By COLIN M. STEWART
Tribune-Herald staff writer
This moment in time, right now as you read this sentence, is an incredibly important one.
Why you ask?
Because this place in time is where all the accomplishments of the people who came before us intersect with and inspire the future generations and all the wondrous discoveries that they will one day make.
And that’s a pretty good place to be, argued Jeff Goldstein, astrophysicist and director of the National Center for Earth and Space Science Education.
Right now is our opportunity to take the ball and run with it when it comes to scientific discovery, or any other pursuit for that matter. We have to “push the envelope as far as we can,” he said Sunday afternoon as he spoke at the ‘Imiloa Astronomy Center of Hawaii as part of Journey through the Universe’s Journey Week, which brings world-renowned scientists and educators to area schools to share with Hawaii Island’s keiki their love for the pursuit of knowledge.
Such an effort is important, he said, because “eventually, we’ll reach the point where we’ll say to our kids ‘I’ve gone as far as I can, and now it’s your turn to keep this dream alive … so you can take the human race to somewhere we’ve never been before, to inspire the future,” he said.
Sunday marked the seventh birthday for ‘Imiloa, a place that largely embodies the themes of which Goldstein spoke — a place where the study of Hawaii’s ancestors and their tradition of voyaging using the stars as guides goes hand in hand with the modern science of astronomy utilizing the worldclass telescopes atop Mauna Kea.
Sponsored by KTA, the day offered free admission to families, with nearly 2,000 people coming through the doors, said Margaret Shiba, director of institutional advancement. There was a cookout with birthday cake, and plenty of exhibits and presentations to entertain and inform all ages.
“It’s an opportunity for us to enjoy a real family day here,” said ‘Imiloa Director Ka‘iu Kimura. “We can open our doors and say ‘Thank you for your support over the years.’”
Matt Benjamin, an astrophysicist with the NASA Lunar Science Institute, sat with a colleague at a table in ‘Imiloa’s exhibit hall as kids raced back and forth taking in all the sights and sounds.
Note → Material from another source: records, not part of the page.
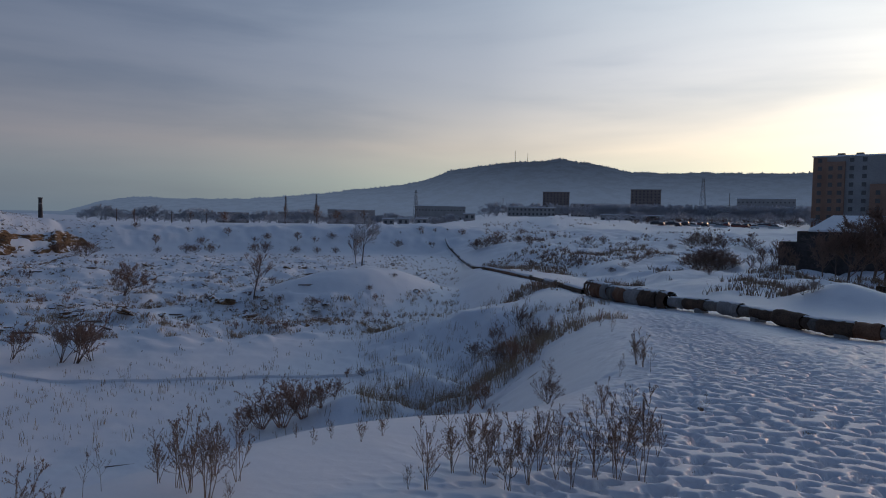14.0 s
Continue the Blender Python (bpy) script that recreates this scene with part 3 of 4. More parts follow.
def make_pine(seed, label):
    rnd = random.Random(seed)
    root = thing("pine_tree", (0, 0, 0), label, "tree")
    tk = Tubes()
    tk.tube([Vector((0, 0, -0.05)), Vector((0.01, 0, 0.5)), Vector((0, 0.01, 0.98))], 0.03, 0.006, 6)
    part("trunk", tk.mesh("trunk", BARK), root)
    crown = Tubes()
    for i in range(46):
        f = 0.14 + 0.84 * (i + rnd.random()) / 46
        reach = 0.40 * (1 - f) ** 0.6 * rnd.uniform(0.5, 1.15) + 0.06
        d = away(rnd, Vector((0, 0, 1)), 1.15 - 0.5 * f)
        q, e = bent(rnd, Vector((0, 0, f)), d, reach, 4, 0.12, 0.08)
        crown.tube(q, 0.006, 0.002, 3)
        for _ in range(int(26 + 60 * reach)):
            k = rnd.randint(1, 4)
            c = q[k - 1].lerp(q[k], rnd.random()) + Vector((rnd.gauss(0, 0.024), rnd.gauss(0, 0.024), rnd.gauss(0, 0.018)))
            crown.seed(c, away(rnd, e, rnd.uniform(0.2, 1.0)), rnd.uniform(0.04, 0.07), 0.008)
    part("crown", crown.mesh("crown", NEEDLE), root)
    return root


def make_weed(seed, label, stalks, spread_out, heads=1.0, group="dry weeds on the near rise", category="weed"):
    """Dry mugwort one metre high: each stalk with its side shoots, and its seed heads."""
    rnd = random.Random(seed)
    root = thing("dry_weed", (0, 0, 0), label, category, group)
    for s in range(stalks):
        tall = (rnd.uniform(0.55, 1.0) if s else 1.0) * 1.2
        st, sd = Tubes(), Tubes()
        d = away(rnd, Vector((0, 0, 1)), rnd.uniform(0.0, spread_out))
        pts, e = bent(rnd, Vector((rnd.uniform(-0.05, 0.05), rnd.uniform(-0.05, 0.05), -0.04)), d, tall, 7, 0.08)
        st.tube(pts, 0.0065, 0.0025, 4)

        def heads_on(q, length, dense):
            for _ in range(int(dense * heads)):
                f = rnd.random() ** 0.7 * (len(q) - 1)
                k = min(int(f), len(q) - 2)
                c = q[k].lerp(q[k + 1], f - k) + Vector((rnd.gauss(0, 0.007), rnd.gauss(0, 0.007), rnd.gauss(0, 0.007)))
                sd.seed(c, away(rnd, Vector((0, 0, -1)) if rnd.random() < 0.4 else Vector((0, 0, 1)), rnd.uniform(0.1, 1.0)), rnd.uniform(0.015, 0.030), rnd.uniform(0.004, 0.0075))

        for i in range(rnd.randint(9, 13)):
            f = 0.26 + 0.70 * rnd.random()
            k = min(int(f * 7), 6)
            p = pts[k].lerp(pts[k + 1], f * 7 - k)
            long = rnd.uniform(0.22, 0.52) * (1.15 - f) * tall + 0.05
            q, e3 = bent(rnd, p, away(rnd, (pts[k + 1] - pts[k]).normalized(), rnd.uniform(0.45, 0.9)), long, 4, 0.16, 0.08)
            st.tube(q, 0.0032, 0.0015, 3, True)
            heads_on(q[1:], long, 14)
            if rnd.random() < 0.6:
                q2, _ = bent(rnd, q[2], away(rnd, e3, 0.6), long * 0.55, 3, 0.2, 0.05)
                st.tube(q2, 0.003, 0.0015, 3, True)
                heads_on(q2, long, 6)
        heads_on(pts[5:], 0.2, 20)
        stalk = part("stalk", st.mesh("stalk", DRY), root)
        tagged(part("seed_head", sd.mesh("seed_head", SEED), stalk), kind="stuff")
    return root


def stand(ob, p, size, turn, across=1.0):
    """A copy of a plant on the ground at p."""
    return copy_thing(ob, Matrix.LocRotScale(p, Euler((0, 0, turn)), (size * across, size * across, size)))


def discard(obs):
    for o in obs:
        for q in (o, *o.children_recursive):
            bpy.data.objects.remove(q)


def planted(kinds, rows, seed, across=1.0, start=3.0, dist=None, sink=0.0):
    """rows: heading, pitch of the foot, pitch of the top; dist fixes the distance."""
    rnd = random.Random(seed)
    for k, row in enumerate(rows):
        a, e1, e2 = row[:3]
        if dist is None:
            p, r = meet(a, e1, start)
        else:
            r = dist
            p = at(a, r)
        size = max(EYE[2] + r * math.tan(radians(e2)) - p.z, 0.15)
        stand(kinds[(k + (row[4] if len(row) > 4 else 0)) % len(kinds)], p - Vector((0, 0, sink)), size, rnd.uniform(0, 6), (row[3] if len(row) > 3 else 1.0) * across)


bushy = [make_weed(3, "bushy dry mugwort with many brown seed heads", 10, 0.6), make_weed(4, "bushy dry mugwort clump standing in snow", 8, 0.55)]
tall = [make_weed(11, "dry mugwort with several brown stalks in snow", 5, 0.35), make_weed(12, "dry mugwort with slender branching stalks", 6, 0.42), make_weed(13, "leaning dry weed with drooping seed heads", 4, 0.5)]
thin = [make_weed(21, "single thin dry weed stalk in snow", 1, 0.12), make_weed(22, "pair of thin dry weed stalks in snow", 2, 0.18, 0.7)]
sparse = [make_weed(31, "sparse open dry weed with bent shoots", 4, 0.6, 0.6)]

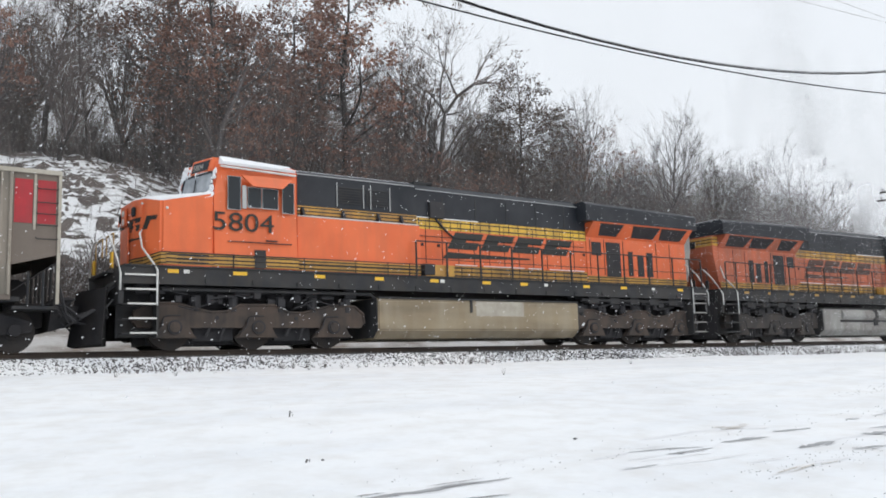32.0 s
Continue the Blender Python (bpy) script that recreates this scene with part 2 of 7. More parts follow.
CAR = mat("dark_maroon_car_paint", (0.030, 0.020, 0.026), 0.4, col2=(0.05, 0.045, 0.055), scale=1.5, bump=0, spec=0.35, dirt=(0.3, 0.3, 0.32), dirt_amount=0.1, dirt_scale=2.0)
CAR_DARK = mat("dark_grey_car_paint", (0.02, 0.021, 0.024), 0.3, bump=0)
RUBBER = mat("tyre_rubber", (0.015, 0.015, 0.015), 0.85)
TAIL = mat("red_lamp_lens", (0.28, 0.02, 0.025), 0.3, bump=0)


# ---------------------------------------------------------------- mesh helpers
def hexa(bm, p):
    """A closed six-sided block from eight corners: the lower four in a ring, then the upper four."""
    v = [bm.verts.new(q) for q in p]
    for f in ((3, 2, 1, 0), (4, 5, 6, 7), (0, 1, 5, 4), (1, 2, 6, 5), (2, 3, 7, 6), (3, 0, 4, 7)):
        bm.faces.new([v[i] for i in f])
    return v


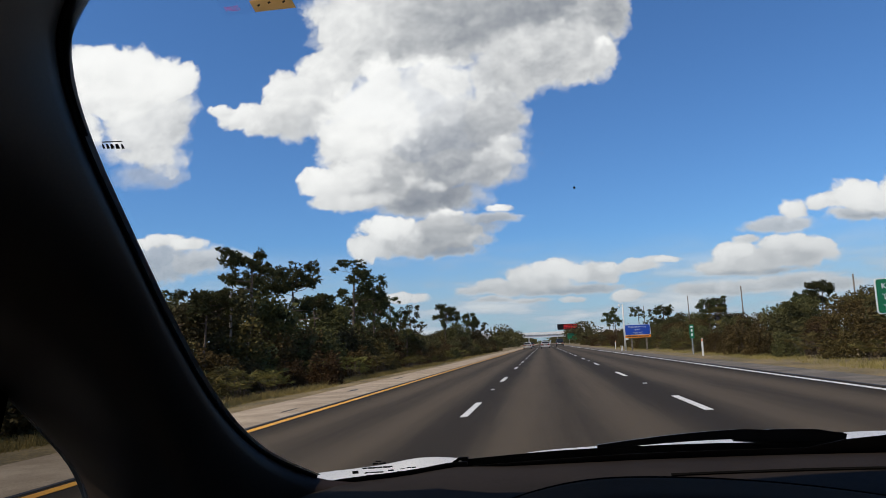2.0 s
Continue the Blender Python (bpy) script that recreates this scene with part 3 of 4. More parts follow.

On the table in front of him were two meteorites, each a bit smaller than a baseball, and two large glass discs with rocks and dust incased inside them.
“This is my favorite,” he said, spinning one of the discs in his hand and pointing to one of the rocks inside. “This was brought back by the Apollo astronauts from the moon. … That right there is 4.5 billion years old. It’s older than the Earth.”
Six-year-old Arjuna Lake was so impressed by that statement, he declined to pick up the disc when it was offered.
“No way, what if I drop it?” Arjuna said.
The boy did, however, take a shine to one of the meteorites, which he said looked just like a large hunk of chocolate with a bite taken out of it.
“This is such a great opportunity,” Benjamin said of coming to Hilo for the second year in a row. “We come out here, and in a week we get to impact up to 7,500 kids. They all have such different perceptions, and different questions. They’re so pristine. They haven’t been tainted yet by all the bad information out there.”
University of Hawaii at Hilo astronomy students Nick Ackerman and Krystal Schlechter operated a telescope out in front of the building, allowing attendees to get a filtered, up-close-and-personal look at the sun during the brief interludes when Hilo’s rain clouds opted to play along.
“It’s white through the filter, so some kids have told us it looks like the moon,” Schlechter said. “And it does. There haven’t been a lot of sunspots lately, so there’s not as much exciting going on, but they still like to look at it.”
About 70 astronomers and educators will be visiting classrooms throughout the Hilo-Waiakea school complex, today through Friday. The complex is one of 10 communities across the country that participate in Journey through the Universe, a national science education initiative developed by the National Center for Earth and Space Science Education.